Il résulte des précédents développements que ces chances pour la SARL Presson de pouvoir recouvrer sa créance n’étaient pas seulement minimes, mais véritablement inexistantes au regard de la nature de la somme saisie.
Les fautes reprochées aux deux intimées ne constituent pas davantage la cause de l’impossibilité de recouvrer le solde de la créance ni la cause du placement en liquidation judiciaire de la SARL Presson.
En conséquence, la SARL Presson sera déboutée de toutes ses demandes formées contre la SELARL MVB et contre Me [C] à hauteur de :
‘ 109 878,64 euros de perte de chance ;
‘ 36 770,30 euros de perte de chance ;
‘ 120 000 euros de dommages-intérêts pour avoir provoqué la liquidation judiciaire de la SARL Presson.

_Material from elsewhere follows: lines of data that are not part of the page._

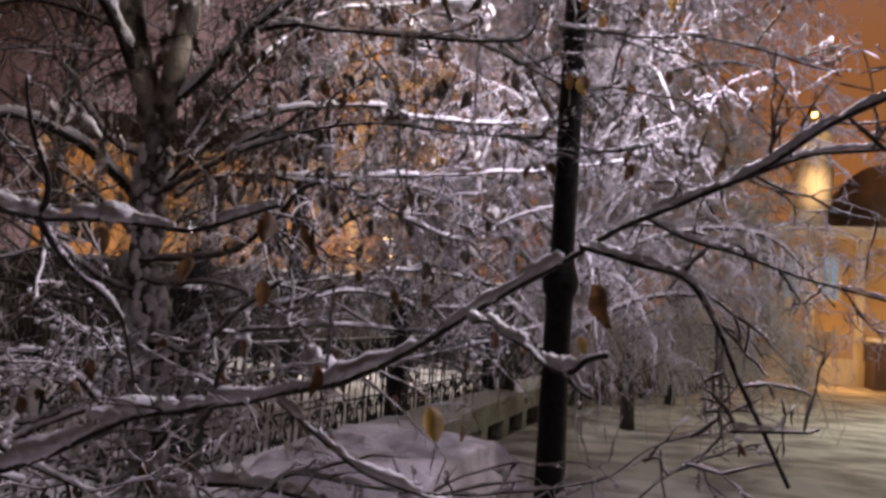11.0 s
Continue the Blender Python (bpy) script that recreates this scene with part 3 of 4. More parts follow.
LIMB("bare_limb", 0.0050, 0.0042, 0.5, (0.195, 1.600, 2.654), (0.197, 1.250, 2.656), (0.202, 0.850, 2.617), (0.208, 0.700, 2.611), (0.222, 0.670, 2.629), (0.240, 0.650, 2.639))
LIMB("bare_limb", 0.0042, 0.0025, 0.5, (0.208, 0.700, 2.611), (0.216, 0.690, 2.598), (0.234, 0.680, 2.585))
LIMB("limb", 0.005, 0.004, 0.5, (0.69, 1.25, 2.475), (0.77, 1.265, 2.48), (0.87, 1.25, 2.49))
LIMB("limb", 0.006, 0.002, 0.6, (0.64, 3.00, 6.08), (1.06, 2.80, 6.23), (1.46, 2.70, 5.99), (1.79, 2.60, 5.75), (2.19, 2.50, 5.69))
LIMB("limb", 0.009, 0.003, 0.5, (-0.87, 3.40, 5.85), (-0.53, 3.30, 6.51), (-0.17, 3.20, 7.02))
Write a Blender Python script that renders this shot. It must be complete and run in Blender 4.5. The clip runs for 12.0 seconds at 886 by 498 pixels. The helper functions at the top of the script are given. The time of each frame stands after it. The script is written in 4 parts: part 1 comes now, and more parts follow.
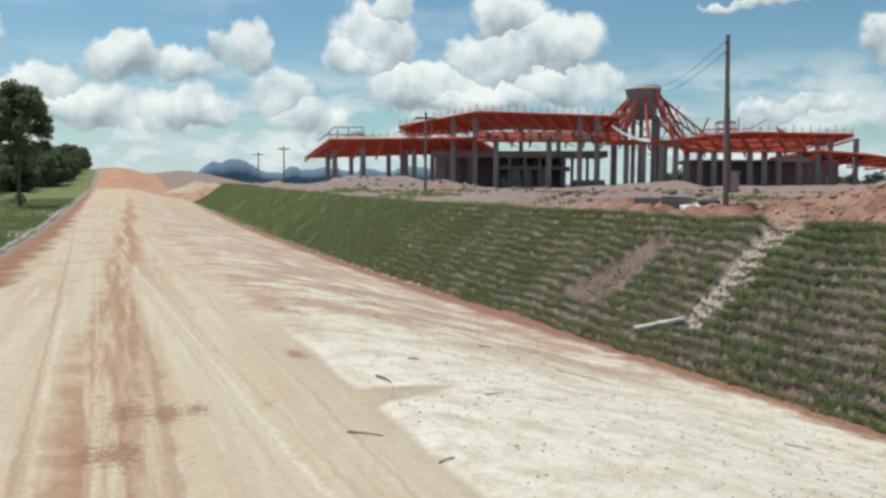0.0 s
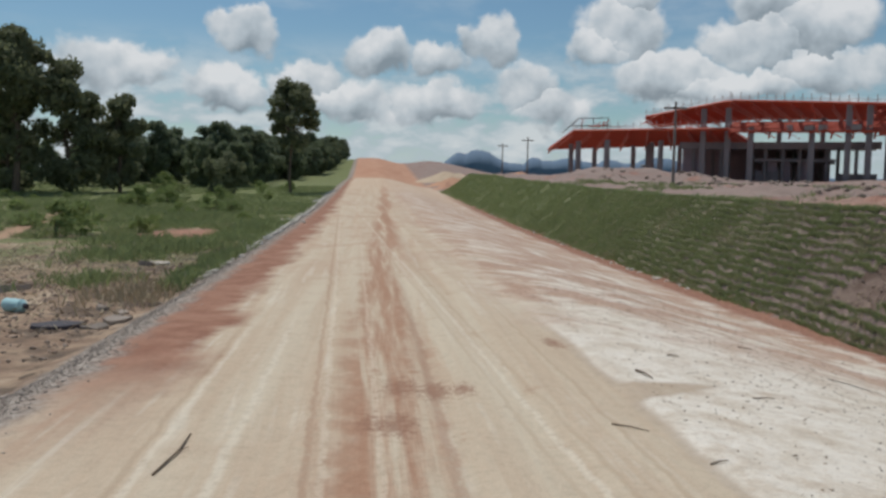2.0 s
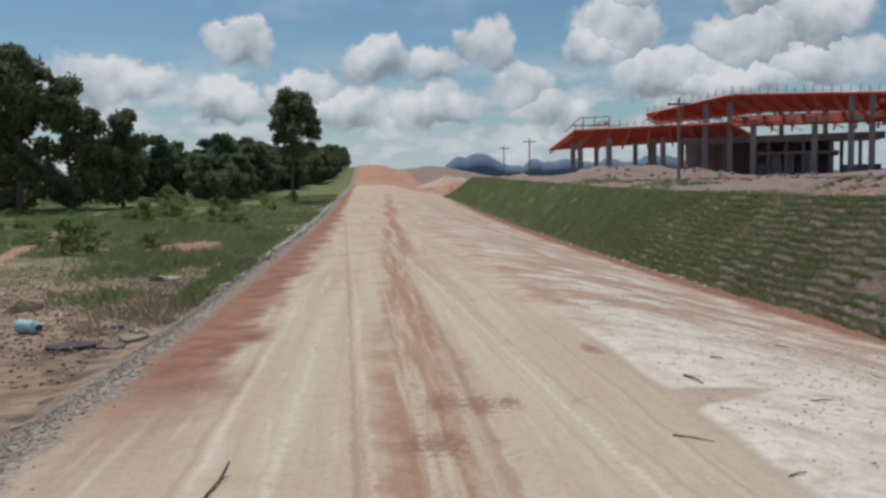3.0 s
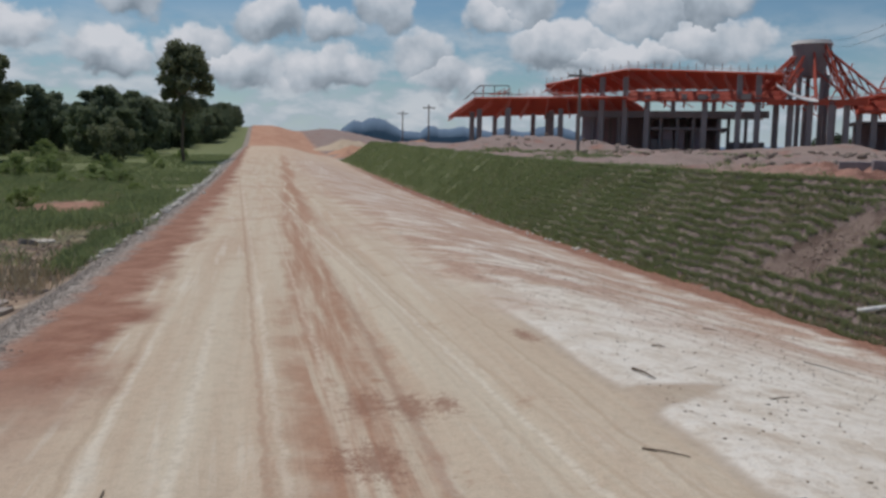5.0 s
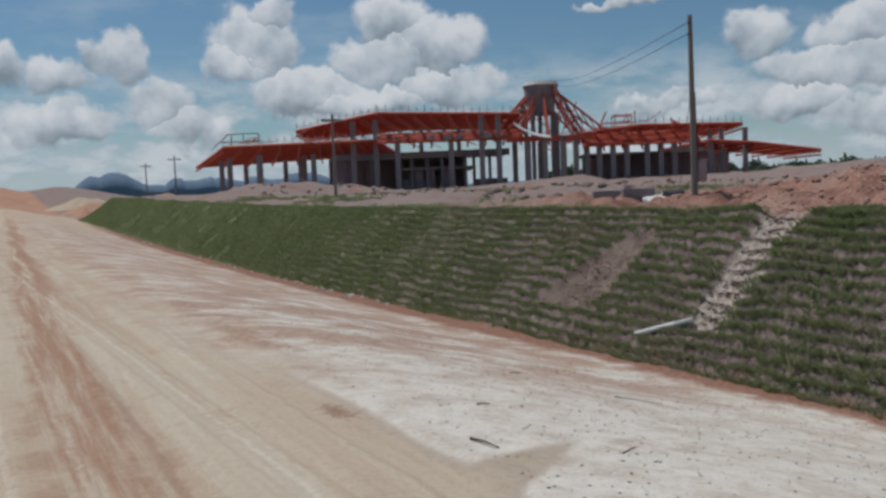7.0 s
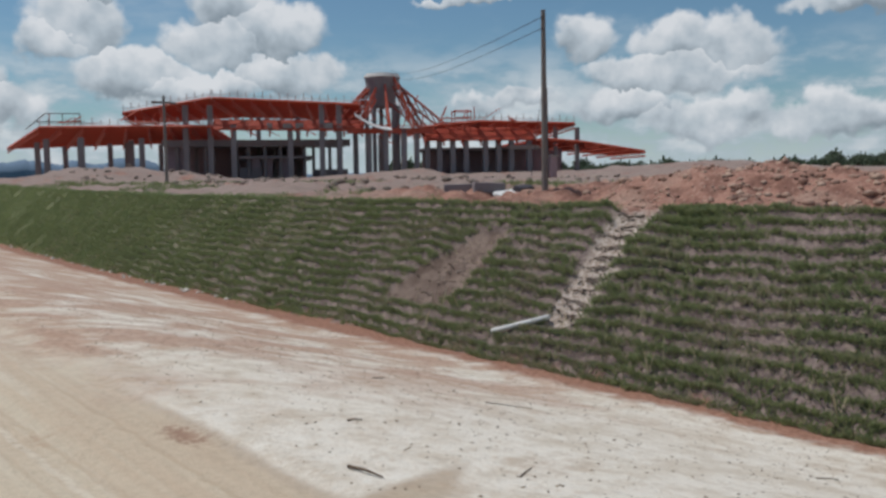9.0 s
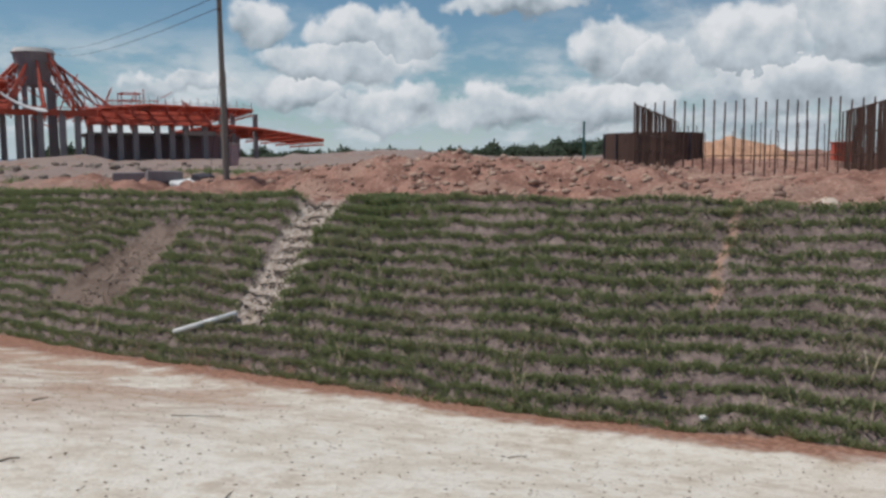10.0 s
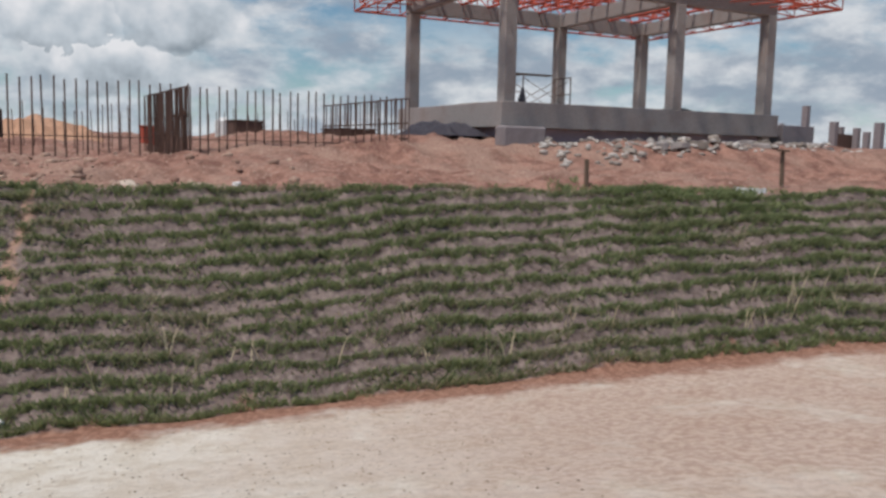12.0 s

Le jugement déféré sera donc infirmé en ses dispositions ayant condamné Me [T] [C] et la SELARL MVB à payer à Me [H] la somme de 11 566,17 euros de dommages-intérêts.
Sur les demandes accessoires,
Le jugement déféré sera également infirmé en ses dispositions ayant statué sur les dépens et sur l’article 700 du code de procédure civile.
La SARL Presson succombe intégralement en appel et devra donc supporter les entiers dépens de première instance et d’appel.
L’équité commande d’allouer à la SCP [Y] une indemnité de 3 000 euros sur le fondement de l’article 700 du code de procédure civile pour les frais engagés en première instance et en appel.
Les autres demandes de ce chef formées par Me [T] [C] et par la SELARL MVB contre la SARL Presson seront rejetées en raison des circonstances particulières de survenue du litige.
PAR CES MOTIFS,
La cour,
Infirme le jugement déféré en toutes ses dispositions à l’exception de celle ayant débouté Me [L] [H] ès qualités de liquidateur de la SARL Presson de ses demandes formées contre la SCP [Y] ;
Statuant à nouveau sur les chefs infirmés et y ajoutant,
Déboute Me [L] [H] ès qualités de liquidateur de la SARL Presson de ses demandes formées contre Me [T] [C] et contre la SELARL MVB ;
Condamne Me [L] [H] ès qualités de liquidateur de la SARL Presson à supporter les entiers dépens de première instance et d’appel ;
Condamne Me [L] [H] ès qualités de liquidateur de la SARL Presson à payer à la SCP [Y] la somme de 3 000 euros sur le fondement de l’article 700 du code de procédure civile pour les frais engagés en première instance et en appel ;
Déboute les parties de leurs demandes plus amples ou contraires.